En fin: ¿el objetivo de la casa de estudios? Formar maestros indígenas para ir a las comunidades llevando el abc a sus coterráneos, así como técnicas actualizadas de agricultura y ganadería. Es decir –sobraría decirlo- que la normal no nació destinada a formar maestros para los núcleos urbanos, ni medianamente urbanos, sino para todo lo contrario. «Burgos representó el modo más consecuente, más sostenido, de la idea y la práctica de una escuela rural, corazón de las comunidades rurales», dijo con toda precisión Miguel Aroche Parra.

«En muy contados casos la fe en las posibilidades de la educación ha sido tan fecunda», dijo José Rodríguez Salgado. «Su mayor deseo fue volver a este solar suriano, y aquí lo tenemos, aunque ya no volverá a contemplarlo con su mirada de esperanza (…)», dijo Herminio Chávez Guerrero en la oración fúnebre previa a la inhumación de los restos del mentor en la Normal.

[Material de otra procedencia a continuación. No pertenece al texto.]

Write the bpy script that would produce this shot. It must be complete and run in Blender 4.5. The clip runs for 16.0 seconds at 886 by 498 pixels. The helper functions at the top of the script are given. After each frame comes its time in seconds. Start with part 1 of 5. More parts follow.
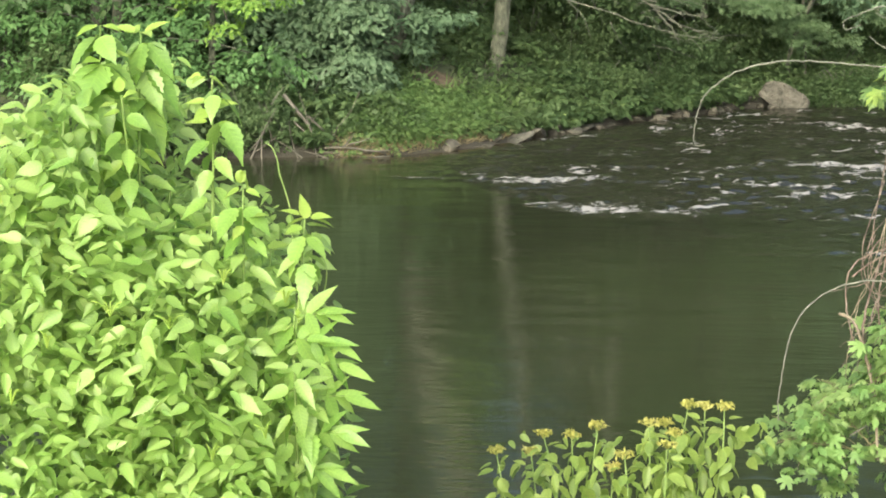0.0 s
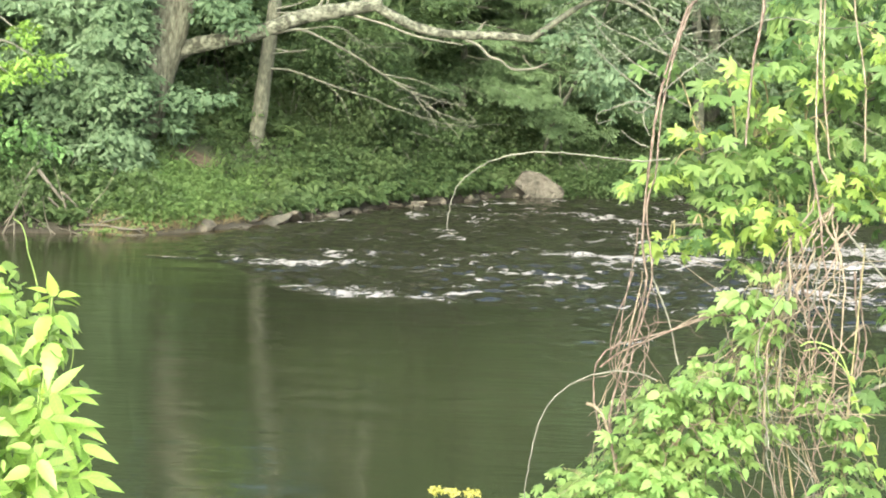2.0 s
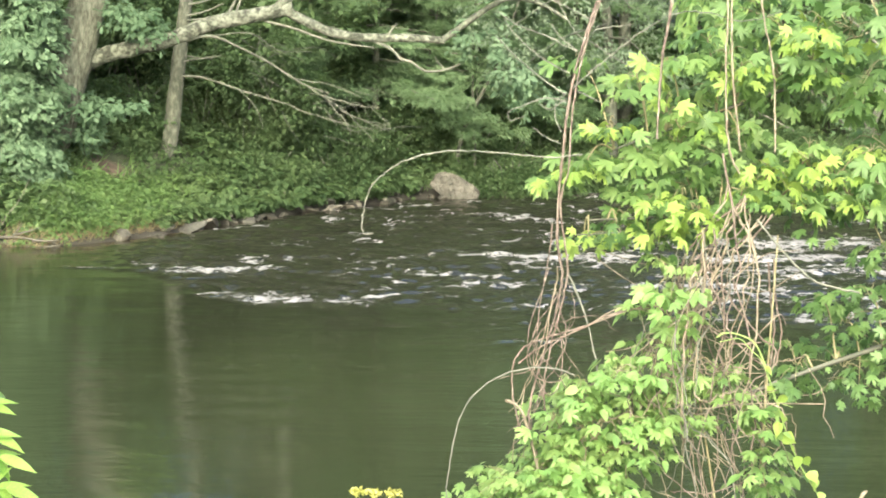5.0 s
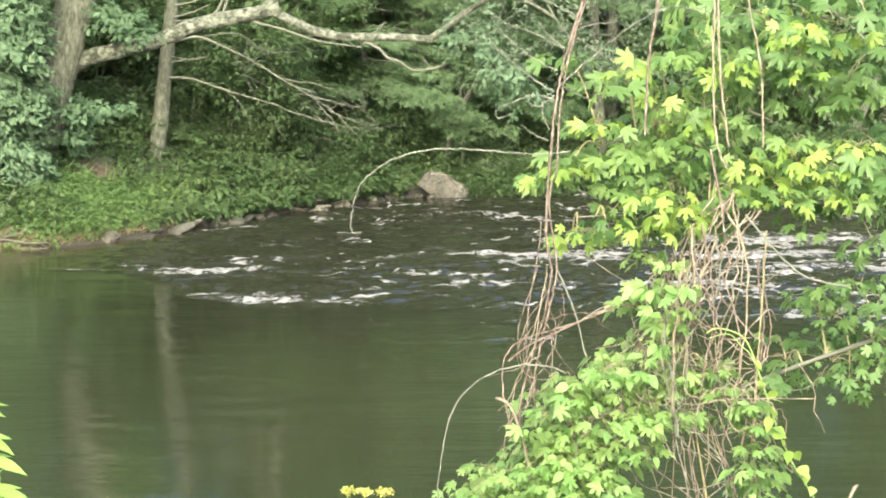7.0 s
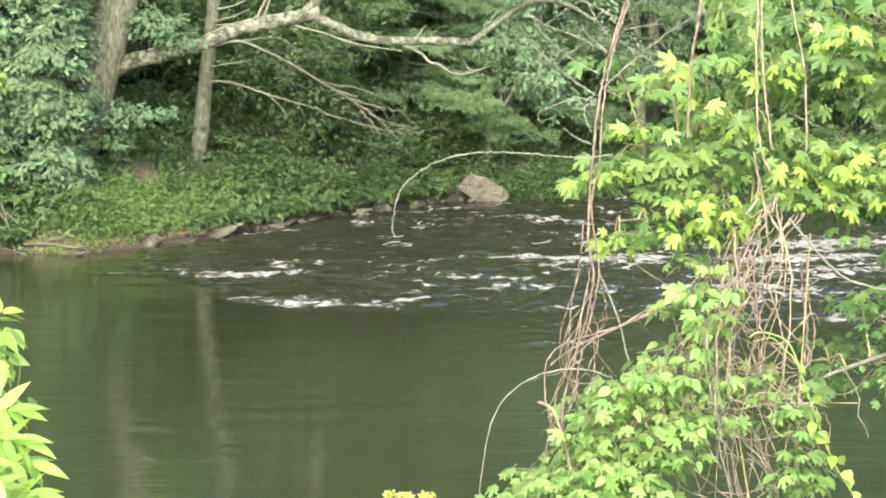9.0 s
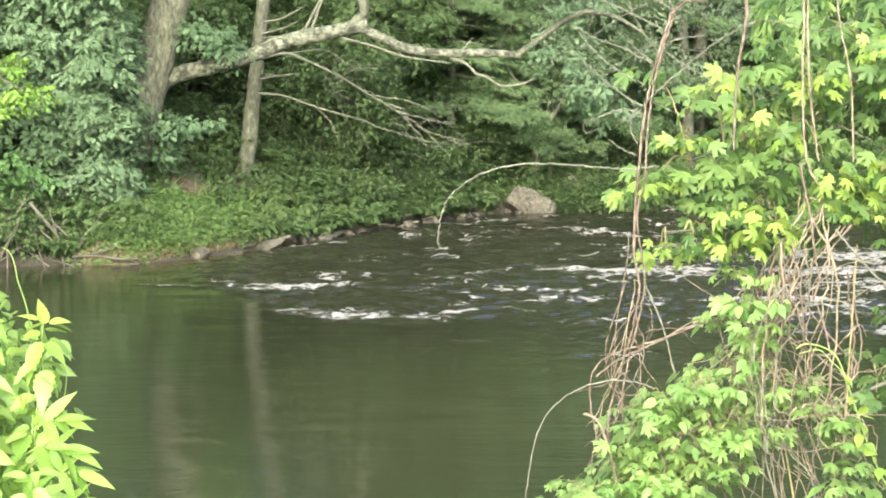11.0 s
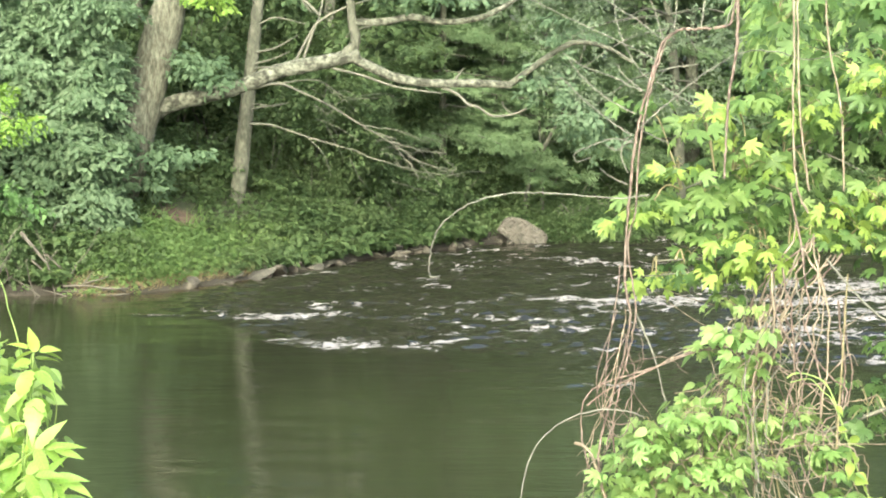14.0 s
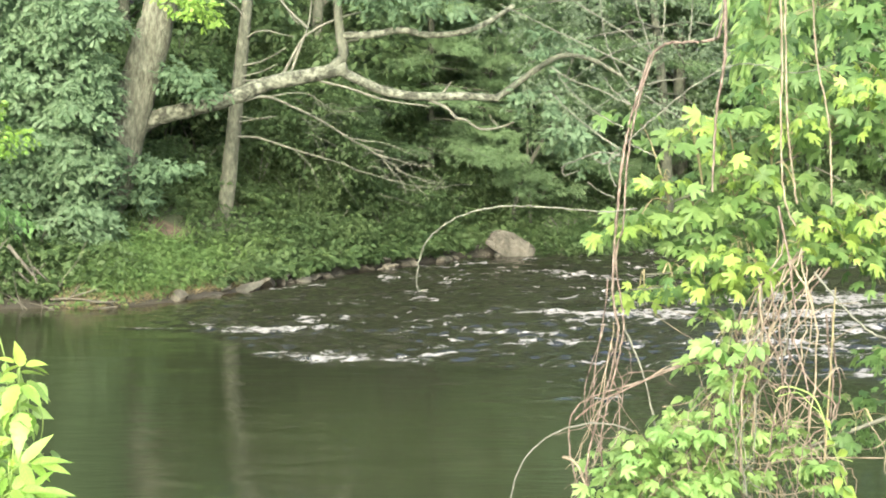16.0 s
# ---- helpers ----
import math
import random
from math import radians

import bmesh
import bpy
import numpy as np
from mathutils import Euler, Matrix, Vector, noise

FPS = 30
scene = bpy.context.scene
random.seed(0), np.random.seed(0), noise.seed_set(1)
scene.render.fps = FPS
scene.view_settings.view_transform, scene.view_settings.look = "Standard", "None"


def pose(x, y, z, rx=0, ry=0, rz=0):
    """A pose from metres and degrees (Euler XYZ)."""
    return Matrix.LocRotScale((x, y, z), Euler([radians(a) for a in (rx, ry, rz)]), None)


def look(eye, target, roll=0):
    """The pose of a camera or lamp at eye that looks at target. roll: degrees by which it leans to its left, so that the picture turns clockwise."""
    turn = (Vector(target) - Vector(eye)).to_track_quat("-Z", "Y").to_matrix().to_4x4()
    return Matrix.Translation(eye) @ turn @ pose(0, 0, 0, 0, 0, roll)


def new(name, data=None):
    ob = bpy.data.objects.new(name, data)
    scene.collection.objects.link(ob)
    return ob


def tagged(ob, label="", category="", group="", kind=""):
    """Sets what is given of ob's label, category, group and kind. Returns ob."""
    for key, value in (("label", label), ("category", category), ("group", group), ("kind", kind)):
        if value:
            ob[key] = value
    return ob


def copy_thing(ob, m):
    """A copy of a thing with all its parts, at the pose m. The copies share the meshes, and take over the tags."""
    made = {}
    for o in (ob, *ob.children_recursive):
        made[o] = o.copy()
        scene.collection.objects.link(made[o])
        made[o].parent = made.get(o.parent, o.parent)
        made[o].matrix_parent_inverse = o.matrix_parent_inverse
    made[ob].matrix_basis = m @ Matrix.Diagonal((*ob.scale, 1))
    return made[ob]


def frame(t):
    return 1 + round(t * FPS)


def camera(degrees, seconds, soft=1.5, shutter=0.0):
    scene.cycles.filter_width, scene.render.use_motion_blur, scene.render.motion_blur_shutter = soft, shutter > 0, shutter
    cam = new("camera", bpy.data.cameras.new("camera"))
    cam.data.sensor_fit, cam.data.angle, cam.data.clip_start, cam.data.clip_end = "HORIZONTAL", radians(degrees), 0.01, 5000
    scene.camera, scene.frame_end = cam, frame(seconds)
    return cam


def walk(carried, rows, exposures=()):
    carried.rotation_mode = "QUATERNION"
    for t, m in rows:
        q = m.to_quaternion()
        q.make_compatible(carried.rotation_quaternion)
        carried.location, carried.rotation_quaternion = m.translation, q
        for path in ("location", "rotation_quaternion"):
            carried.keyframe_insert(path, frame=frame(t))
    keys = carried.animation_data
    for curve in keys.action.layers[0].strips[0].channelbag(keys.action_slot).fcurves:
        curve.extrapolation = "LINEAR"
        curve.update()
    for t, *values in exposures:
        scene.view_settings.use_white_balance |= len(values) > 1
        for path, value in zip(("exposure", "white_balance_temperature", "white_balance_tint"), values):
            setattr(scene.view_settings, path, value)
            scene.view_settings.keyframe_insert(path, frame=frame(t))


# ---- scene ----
# ---- camera and walk ----
cam = camera(22.0, 16.0, soft=1.85)
ROWS = [
    (0.0, -0.0139, -0.0094, 4.8090, 81.165, 0.482, 8.467),
    (0.5, -0.0088, -0.0116, 4.8103, 81.686, -0.422, 6.750),
    (1.0, -0.0080, -0.0111, 4.8134, 81.896, -1.310, 4.443),
    (1.5, -0.0081, -0.0003, 4.8115, 82.779, -1.580, 3.432),
    (2.0, -0.0058, 0.0018, 4.8104, 83.321, -1.733, 2.575),
    (2.5, -0.0026, -0.0072, 4.8084, 83.679, -1.683, 1.958),
    (3.0, -0.0028, 0.0007, 4.8063, 83.950, -1.422, 1.411),
    (3.5, -0.0029, -0.0061, 4.8055, 84.097, -1.072, 1.038),
    (4.0, -0.0008, -0.0028, 4.8039, 83.705, -0.728, 0.716),
    (4.5, -0.0005, -0.0021, 4.8030, 83.457, -0.625, 0.467),
    (7.0, 0.0000, 0.0000, 4.8000, 83.409, 0.000, 0.000),
    (7.5, 0.0000, 0.0052, 4.7989, 83.343, 0.182, 0.008),
    (8.0, -0.0015, 0.0175, 4.7977, 82.970, 0.293, 0.040),
    (8.5, -0.0008, 0.0202, 4.7956, 83.154, 0.248, 0.438),
    (9.0, -0.0038, 0.0174, 4.7978, 83.502, 0.138, 1.011),
    (9.5, -0.0022, 0.0195, 4.7956, 83.584, 0.202, 1.551),
    (12.0, 0.0042, 0.0093, 4.7959, 84.047, 0.251, 2.250),
    (12.5, 0.0044, 0.0222, 4.7925, 84.202, 0.228, 2.225),
    (13.0, 0.0031, 0.0103, 4.7923, 84.477, 0.149, 2.104),
    (13.5, 0.0041, 0.0115, 4.7953, 84.546, 0.219, 2.099),
    (14.0, 0.0040, 0.0122, 4.7920, 84.571, 0.204, 1.991),
    (14.5, 0.0040, 0.0128, 4.7918, 84.593, 0.199, 1.926),
    (15.0, 0.0051, 0.0132, 4.7922, 84.761, 0.288, 1.822),
    (15.5, 0.0031, 0.0225, 4.7913, 84.810, 0.177, 1.753),
    (16.0, 0.0042, 0.0224, 4.7930, 84.894, 0.178, 1.687),
]
EXPOSURE = [(0.0, 1.7, 6050, 6), (0.5, 2.04, 6050, 6), (1.0, 2.13, 6050, 6), (2.0, 2.31, 6050, 6), (16.0, 2.31, 6050, 6)]
walk(cam, [(t, pose(x, y, z, rx, ry, rz)) for t, x, y, z, rx, ry, rz in ROWS], EXPOSURE)

# ---- light: bright, thinly overcast afternoon over an open river ----
SUN_ELEVATION, SUN_AZIMUTH = 27.0, 188.0
world = bpy.data.worlds.new("sky")
scene.world = world
world.use_nodes = True
wn = world.node_tree
sky = wn.nodes.new("ShaderNodeTexSky")
sky.sky_type = "NISHITA"
sky.sun_disc = False
sky.sun_elevation = radians(SUN_ELEVATION)
sky.sun_rotation = radians(SUN_AZIMUTH)
sky.dust_density = 9.0
sky.air_density = 0.65
sky.ozone_density = 0.4
wn.nodes["Background"].inputs["Strength"].default_value = 0.15
wn.links.new(sky.outputs[0], wn.nodes["Background"].inputs["Color"])
sun_data = bpy.data.lights.new("sun", "SUN")
sun_data.energy, sun_data.angle, sun_data.color = 1.0, radians(70), (1.0, 0.975, 0.92)
sun = new("sun", sun_data)
saz, sel = radians(SUN_AZIMUTH), radians(SUN_ELEVATION)
sun_dir = Vector((math.sin(saz) * math.cos(sel), math.cos(saz) * math.cos(sel), math.sin(sel)))
sun.matrix_world = look(sun_dir * 60, (0, 0, 0))

# ---- materials ----
def nodes_of(name):
    m = bpy.data.materials.new(name)
    m.use_nodes = True
    return m, m.node_tree.nodes, m.node_tree.links, m.node_tree.nodes["Principled BSDF"]


def ramp(ns, stops):
    r = ns.new("ShaderNodeValToRGB")
    els = r.color_ramp.elements
    while len(els) < len(stops):
        els.new(0.5)
    for e, (p, c) in zip(els, stops):
        e.position, e.color = p, (*c, 1)
    return r


def noise_tex(ns, ls, scale, detail=4, stretch=None, rough=0.6):
    co = ns.new("ShaderNodeTexCoord")
    n = ns.new("ShaderNodeTexNoise")
    n.inputs["Scale"].default_value, n.inputs["Detail"].default_value, n.inputs["Roughness"].default_value = scale, detail, rough
    if stretch:
        mp = ns.new("ShaderNodeMapping")
        mp.inputs["Scale"].default_value = stretch
        ls.new(co.outputs["Object"], mp.inputs[0])
        ls.new(mp.outputs[0], n.inputs["Vector"])
    else:
        ls.new(co.outputs["Object"], n.inputs["Vector"])
    return n


def bump(ns, ls, source, target, strength, distance=0.02):
    b = ns.new("ShaderNodeBump")
    b.inputs["Strength"].default_value, b.inputs["Distance"].default_value = strength, distance
    ls.new(source, b.inputs["Height"])
    ls.new(b.outputs[0], target.inputs["Normal"])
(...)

En otro espacio, Chávez Guerrero escribió (subrayado del articulista):

«Desde el año de 1933 el alumnado se liberó políticamente, le dio forma a una organización que con el tiempo había de marchar casi en forma perfecta, al grado que dos años después, cuando pedagogos extranjeros venían a México a estudiar la organización educativa (…) la misma Secretaría de Educación Pública recomendaba Ayotzinapa como un modelo en su género».

Dijo Raúl Isidro Burgos Alanís

«Condúzcanse siempre con la verdad, aunque se desplomen los cielos; antes de tomar una decisión, pónganse una bolsa de hielo en la cabeza; nunca gasten más de lo que ganen; obren siempre con la mayor sencillez y modestia; tengan presente que quien habla mucho, mucho peca, esto es, no pierdan la oportunidad de quedarse callados, siempre son buenos los periodos de mutismo, es decir, de austeridad verbal».

«Pero para que seamos maestros debemos renunciar a todo género de egoísmo, ser pacientes y constantes, sufrir las necesidades de los demás, hacerlos captar el sentido de comunidad, despertarles el anhelo de progresar (…)».